> **Extracted entries**

>> BEGIN

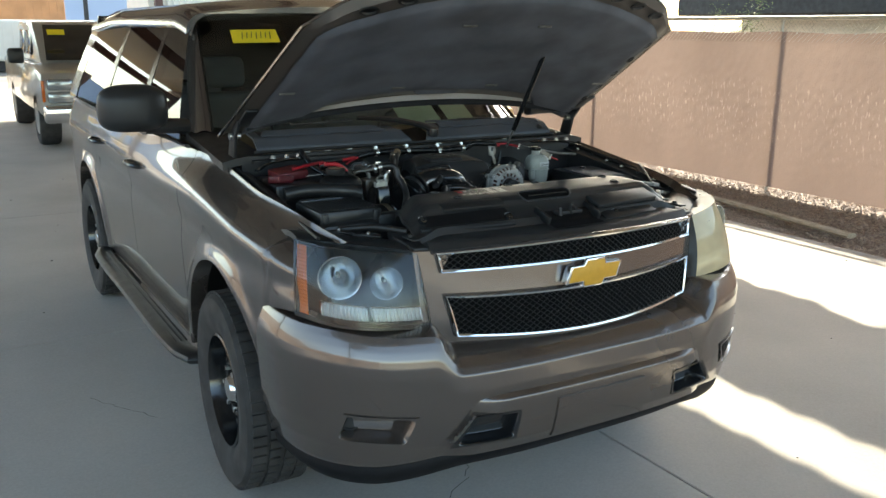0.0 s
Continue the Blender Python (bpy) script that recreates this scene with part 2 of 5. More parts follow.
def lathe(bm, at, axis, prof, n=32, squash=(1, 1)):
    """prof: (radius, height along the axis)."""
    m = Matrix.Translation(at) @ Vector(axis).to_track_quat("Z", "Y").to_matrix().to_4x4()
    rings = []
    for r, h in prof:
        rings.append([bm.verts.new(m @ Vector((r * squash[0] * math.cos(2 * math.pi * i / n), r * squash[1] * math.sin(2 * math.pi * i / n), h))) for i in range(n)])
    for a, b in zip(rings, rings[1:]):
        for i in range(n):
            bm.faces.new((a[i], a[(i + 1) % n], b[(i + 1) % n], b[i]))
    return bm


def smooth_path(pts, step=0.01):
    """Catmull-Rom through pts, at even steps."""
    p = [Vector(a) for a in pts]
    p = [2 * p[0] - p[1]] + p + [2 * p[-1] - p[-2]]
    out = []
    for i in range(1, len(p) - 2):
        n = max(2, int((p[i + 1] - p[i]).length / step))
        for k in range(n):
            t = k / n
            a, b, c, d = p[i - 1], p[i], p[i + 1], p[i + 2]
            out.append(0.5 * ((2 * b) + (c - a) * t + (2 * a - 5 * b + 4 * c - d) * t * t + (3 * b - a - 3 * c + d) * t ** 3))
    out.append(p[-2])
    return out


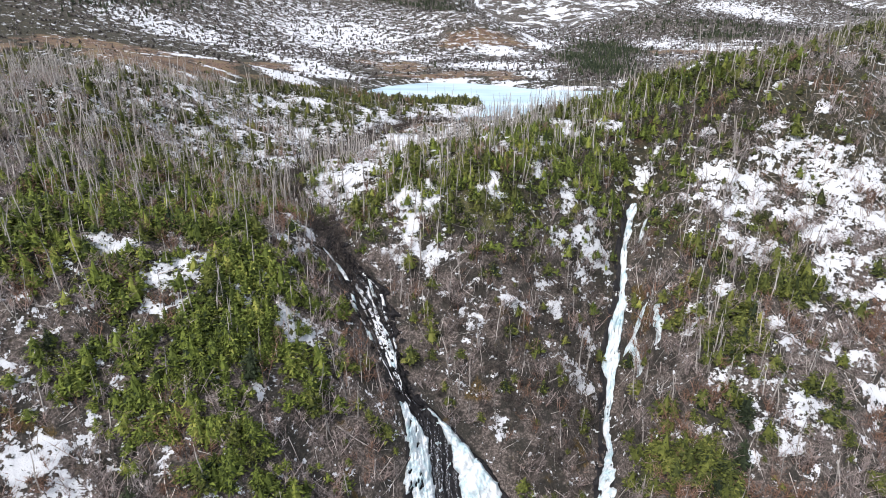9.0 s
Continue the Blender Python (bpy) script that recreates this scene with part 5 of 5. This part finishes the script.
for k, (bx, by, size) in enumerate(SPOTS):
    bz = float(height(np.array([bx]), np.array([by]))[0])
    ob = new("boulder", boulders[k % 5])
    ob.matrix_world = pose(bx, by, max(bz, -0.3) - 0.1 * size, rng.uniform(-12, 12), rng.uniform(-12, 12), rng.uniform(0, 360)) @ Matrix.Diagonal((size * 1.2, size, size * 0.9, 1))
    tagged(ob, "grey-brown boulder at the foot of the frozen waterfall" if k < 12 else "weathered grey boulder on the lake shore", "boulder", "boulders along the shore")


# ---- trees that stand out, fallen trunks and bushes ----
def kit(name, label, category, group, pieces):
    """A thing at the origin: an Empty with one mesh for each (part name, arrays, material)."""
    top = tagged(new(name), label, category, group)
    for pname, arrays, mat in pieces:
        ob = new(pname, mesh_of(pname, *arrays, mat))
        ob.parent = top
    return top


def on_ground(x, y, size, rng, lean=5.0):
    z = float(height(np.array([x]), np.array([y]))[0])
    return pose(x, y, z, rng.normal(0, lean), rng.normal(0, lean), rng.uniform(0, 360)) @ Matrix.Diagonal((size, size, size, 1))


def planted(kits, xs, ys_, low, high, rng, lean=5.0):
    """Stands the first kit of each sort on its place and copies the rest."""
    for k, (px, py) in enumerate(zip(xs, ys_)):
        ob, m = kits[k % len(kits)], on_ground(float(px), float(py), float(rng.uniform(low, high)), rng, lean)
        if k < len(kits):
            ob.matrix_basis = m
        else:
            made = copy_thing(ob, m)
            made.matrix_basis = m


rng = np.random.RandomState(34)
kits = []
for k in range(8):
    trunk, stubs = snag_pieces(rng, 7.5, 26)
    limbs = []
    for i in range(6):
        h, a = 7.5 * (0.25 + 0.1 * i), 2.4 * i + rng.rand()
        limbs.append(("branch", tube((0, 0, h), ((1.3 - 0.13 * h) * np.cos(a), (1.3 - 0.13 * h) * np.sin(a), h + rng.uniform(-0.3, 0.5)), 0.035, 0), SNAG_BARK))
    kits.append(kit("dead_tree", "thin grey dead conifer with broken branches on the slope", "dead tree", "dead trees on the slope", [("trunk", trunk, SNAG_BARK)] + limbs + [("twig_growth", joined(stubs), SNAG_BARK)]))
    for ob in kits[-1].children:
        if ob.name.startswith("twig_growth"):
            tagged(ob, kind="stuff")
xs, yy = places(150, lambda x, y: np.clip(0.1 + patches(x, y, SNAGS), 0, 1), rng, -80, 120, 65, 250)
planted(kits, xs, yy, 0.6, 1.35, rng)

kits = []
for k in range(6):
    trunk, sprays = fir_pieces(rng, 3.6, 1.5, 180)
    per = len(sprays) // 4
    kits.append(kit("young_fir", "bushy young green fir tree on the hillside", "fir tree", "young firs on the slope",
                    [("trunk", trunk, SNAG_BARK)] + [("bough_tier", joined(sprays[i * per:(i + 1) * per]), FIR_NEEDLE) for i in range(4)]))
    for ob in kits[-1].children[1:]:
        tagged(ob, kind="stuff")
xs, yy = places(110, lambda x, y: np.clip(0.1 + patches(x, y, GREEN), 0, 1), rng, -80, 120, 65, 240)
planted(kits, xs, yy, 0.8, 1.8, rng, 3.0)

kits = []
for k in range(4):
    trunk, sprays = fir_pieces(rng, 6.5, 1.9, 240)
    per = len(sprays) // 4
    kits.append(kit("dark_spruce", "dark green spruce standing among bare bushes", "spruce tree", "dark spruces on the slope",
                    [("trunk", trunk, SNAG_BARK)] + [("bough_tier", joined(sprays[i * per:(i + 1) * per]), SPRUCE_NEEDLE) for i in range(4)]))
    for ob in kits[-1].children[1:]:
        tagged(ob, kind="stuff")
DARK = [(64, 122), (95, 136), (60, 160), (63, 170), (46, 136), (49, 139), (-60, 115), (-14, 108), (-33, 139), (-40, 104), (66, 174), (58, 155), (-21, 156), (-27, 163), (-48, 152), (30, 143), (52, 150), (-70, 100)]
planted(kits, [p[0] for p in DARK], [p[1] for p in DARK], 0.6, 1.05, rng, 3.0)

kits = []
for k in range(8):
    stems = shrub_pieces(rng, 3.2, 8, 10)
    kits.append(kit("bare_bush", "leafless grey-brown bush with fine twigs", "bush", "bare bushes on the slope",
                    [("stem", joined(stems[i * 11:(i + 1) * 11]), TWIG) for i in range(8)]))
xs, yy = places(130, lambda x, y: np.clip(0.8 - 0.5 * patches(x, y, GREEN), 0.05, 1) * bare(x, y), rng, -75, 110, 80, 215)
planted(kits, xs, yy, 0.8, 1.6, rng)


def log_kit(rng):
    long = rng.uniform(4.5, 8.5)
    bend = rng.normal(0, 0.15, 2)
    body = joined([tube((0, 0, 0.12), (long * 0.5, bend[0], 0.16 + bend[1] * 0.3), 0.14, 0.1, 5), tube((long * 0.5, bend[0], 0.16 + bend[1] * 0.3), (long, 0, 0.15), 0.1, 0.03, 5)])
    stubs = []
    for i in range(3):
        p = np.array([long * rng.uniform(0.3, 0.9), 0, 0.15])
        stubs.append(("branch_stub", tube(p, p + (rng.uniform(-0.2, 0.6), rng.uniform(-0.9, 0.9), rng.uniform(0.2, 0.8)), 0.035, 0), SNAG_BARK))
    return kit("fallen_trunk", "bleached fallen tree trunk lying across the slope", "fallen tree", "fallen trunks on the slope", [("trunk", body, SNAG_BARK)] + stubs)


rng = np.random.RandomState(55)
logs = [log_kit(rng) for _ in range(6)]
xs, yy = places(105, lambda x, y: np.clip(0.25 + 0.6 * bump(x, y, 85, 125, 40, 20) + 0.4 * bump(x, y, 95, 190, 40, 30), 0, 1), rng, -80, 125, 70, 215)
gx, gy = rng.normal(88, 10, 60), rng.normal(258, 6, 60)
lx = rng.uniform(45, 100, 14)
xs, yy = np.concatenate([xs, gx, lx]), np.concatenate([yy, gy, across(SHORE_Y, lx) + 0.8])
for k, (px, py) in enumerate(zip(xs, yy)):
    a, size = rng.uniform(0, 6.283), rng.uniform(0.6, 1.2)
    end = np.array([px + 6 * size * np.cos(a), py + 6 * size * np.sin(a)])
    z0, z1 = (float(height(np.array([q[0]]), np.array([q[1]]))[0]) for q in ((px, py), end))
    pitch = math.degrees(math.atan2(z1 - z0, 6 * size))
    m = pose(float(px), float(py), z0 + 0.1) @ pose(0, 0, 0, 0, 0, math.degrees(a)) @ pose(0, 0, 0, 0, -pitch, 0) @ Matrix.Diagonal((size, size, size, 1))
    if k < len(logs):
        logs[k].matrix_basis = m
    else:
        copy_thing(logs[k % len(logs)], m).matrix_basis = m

>> END
>> BEGIN

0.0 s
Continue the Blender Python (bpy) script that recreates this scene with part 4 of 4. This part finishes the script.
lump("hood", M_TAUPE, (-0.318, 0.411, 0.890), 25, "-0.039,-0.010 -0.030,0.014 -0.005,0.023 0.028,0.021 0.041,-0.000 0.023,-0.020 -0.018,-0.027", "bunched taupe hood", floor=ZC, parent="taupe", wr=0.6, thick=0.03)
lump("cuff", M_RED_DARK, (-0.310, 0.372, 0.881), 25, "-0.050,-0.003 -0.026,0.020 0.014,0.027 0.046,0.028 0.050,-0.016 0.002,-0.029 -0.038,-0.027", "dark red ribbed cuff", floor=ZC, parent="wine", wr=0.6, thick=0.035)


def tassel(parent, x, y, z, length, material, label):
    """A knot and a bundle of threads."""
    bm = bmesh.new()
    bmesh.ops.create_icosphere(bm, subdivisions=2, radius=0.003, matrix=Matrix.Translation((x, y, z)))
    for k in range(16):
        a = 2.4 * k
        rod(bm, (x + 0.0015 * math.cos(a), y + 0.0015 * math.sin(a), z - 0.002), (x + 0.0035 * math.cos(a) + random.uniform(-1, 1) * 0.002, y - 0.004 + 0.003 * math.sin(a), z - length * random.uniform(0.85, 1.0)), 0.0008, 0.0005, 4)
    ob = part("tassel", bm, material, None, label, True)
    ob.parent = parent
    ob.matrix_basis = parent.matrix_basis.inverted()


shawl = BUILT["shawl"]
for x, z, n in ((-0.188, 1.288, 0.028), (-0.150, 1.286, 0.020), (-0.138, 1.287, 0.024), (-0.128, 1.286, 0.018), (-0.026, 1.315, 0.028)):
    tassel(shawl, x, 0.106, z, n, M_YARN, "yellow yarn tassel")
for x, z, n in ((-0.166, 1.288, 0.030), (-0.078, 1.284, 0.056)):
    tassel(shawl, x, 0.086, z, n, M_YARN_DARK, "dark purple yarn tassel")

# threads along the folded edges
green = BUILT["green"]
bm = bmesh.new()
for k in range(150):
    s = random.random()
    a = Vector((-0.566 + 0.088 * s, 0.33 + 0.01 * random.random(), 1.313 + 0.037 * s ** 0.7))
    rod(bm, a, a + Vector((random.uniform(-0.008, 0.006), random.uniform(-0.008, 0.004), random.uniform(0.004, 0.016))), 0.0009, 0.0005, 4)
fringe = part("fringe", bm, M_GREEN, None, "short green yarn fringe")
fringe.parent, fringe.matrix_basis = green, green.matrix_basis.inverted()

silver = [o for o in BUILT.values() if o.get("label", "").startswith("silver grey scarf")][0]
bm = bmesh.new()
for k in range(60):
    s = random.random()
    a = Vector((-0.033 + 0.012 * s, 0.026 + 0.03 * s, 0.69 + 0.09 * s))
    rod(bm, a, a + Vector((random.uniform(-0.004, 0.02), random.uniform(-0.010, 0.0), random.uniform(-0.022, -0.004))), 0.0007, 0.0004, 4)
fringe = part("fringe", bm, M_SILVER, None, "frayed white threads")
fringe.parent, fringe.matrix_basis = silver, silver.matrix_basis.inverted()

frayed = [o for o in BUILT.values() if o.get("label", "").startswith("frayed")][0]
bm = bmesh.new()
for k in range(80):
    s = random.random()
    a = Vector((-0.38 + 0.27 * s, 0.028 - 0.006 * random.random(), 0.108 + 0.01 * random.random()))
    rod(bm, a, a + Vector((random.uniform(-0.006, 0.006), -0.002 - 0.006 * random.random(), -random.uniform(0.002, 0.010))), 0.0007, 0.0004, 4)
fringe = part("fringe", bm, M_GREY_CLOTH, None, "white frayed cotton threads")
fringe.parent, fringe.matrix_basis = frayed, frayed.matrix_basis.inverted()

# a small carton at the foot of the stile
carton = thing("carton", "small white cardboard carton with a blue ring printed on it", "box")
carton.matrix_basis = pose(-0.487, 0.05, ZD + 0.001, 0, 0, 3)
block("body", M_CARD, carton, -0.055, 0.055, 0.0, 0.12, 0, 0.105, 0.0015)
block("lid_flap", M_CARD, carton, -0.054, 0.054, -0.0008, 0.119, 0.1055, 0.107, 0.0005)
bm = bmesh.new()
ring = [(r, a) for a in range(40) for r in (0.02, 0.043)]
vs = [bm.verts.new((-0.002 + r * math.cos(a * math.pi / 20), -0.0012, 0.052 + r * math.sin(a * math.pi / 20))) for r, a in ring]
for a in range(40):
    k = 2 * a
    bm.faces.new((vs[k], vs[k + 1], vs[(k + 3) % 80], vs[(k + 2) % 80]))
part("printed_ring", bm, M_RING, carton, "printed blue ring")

>> END
>> BEGIN

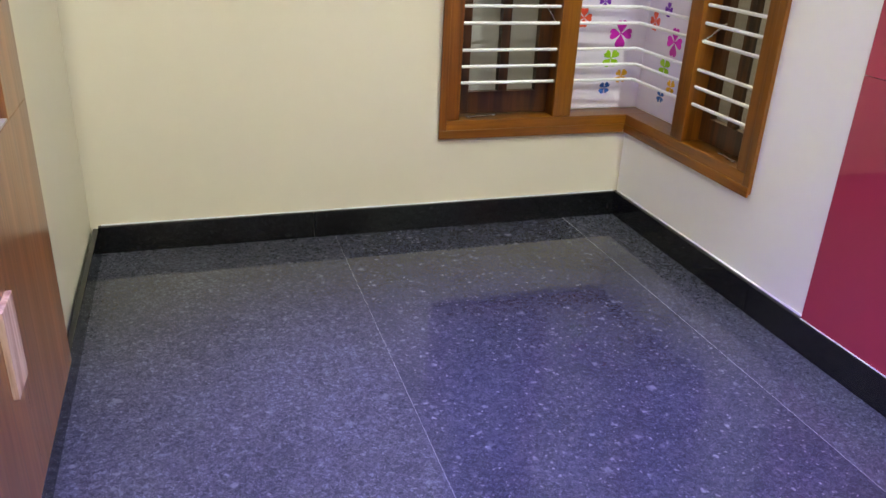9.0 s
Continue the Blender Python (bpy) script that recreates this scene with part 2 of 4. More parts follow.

>> END

> **Problem**
Where a line holds the string "More", copy that line.

> **The response**
Continue the Blender Python (bpy) script that recreates this scene with part 2 of 5. More parts follow.
Continue the Blender Python (bpy) script that recreates this scene with part 2 of 4. More parts follow.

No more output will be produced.